Just a month ago the Minister for State with responsibility for disability, John Moloney, announced that he did not have sufficient funds – about €10 million – to implement long-promised plans for standards and inspections of residential services for people with disabilities.

These kinds of mixed messages do little to assuage the fears of people like Breda.

The day is getting closer when her son is due to finish his day school and there is no sign of any service being available for him.

“The irony of all this is that it will cost the State more in the long run. If Emmet regresses, he will get worse and need even more care,” says Breda.

Caring for Emmet on her own is simply not an option given Emmet’s behavioural problems.

On one occasion he pulled the handbrake suddenly as she was driving him to school; another time he put his hands around her face as she was driving, forcing her to stop the car suddenly.

“It can be very hard going. I remember taking him to the shop to buy him a treat, because he had been very good. But he wouldn’t leave the shop. He sat on the shop floor for an hour and a half, pulling things from the shelves. It took three staff to move him, because he is quite big,” she says.

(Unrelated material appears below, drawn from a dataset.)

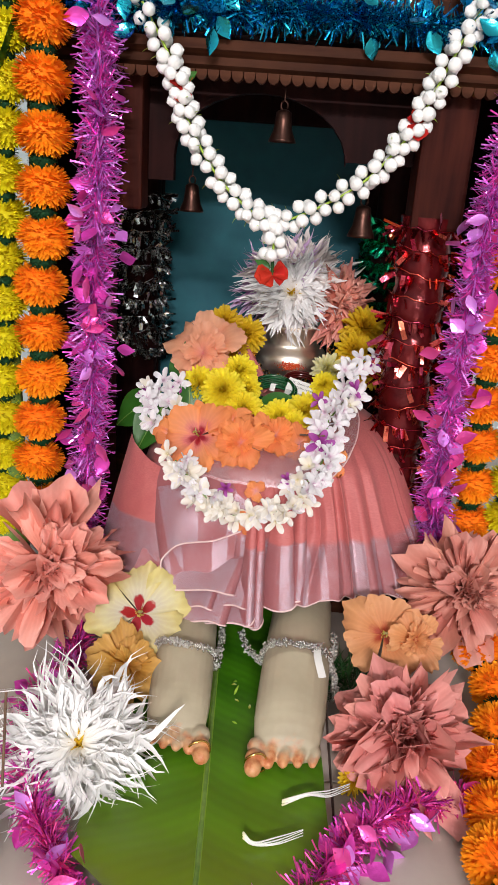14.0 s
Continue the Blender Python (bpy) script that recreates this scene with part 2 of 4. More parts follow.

“With his behavioural problems, you have to be careful of getting head-butted or barged down by accident. He has calmed down a lot since he’s been in the day service and getting one-to-one attention. But for one person, it’s a 24-hour-a-day job.”

But Emmet also has huge potential. He loves water, enjoys gardening and cooking: to be able to do these things would mean the world to him, says his mother.

“His needs aren’t that big,” she says. “He’s as entitled to the best quality of life as everyone else, but it always seems to be the most vulnerable who get hit.”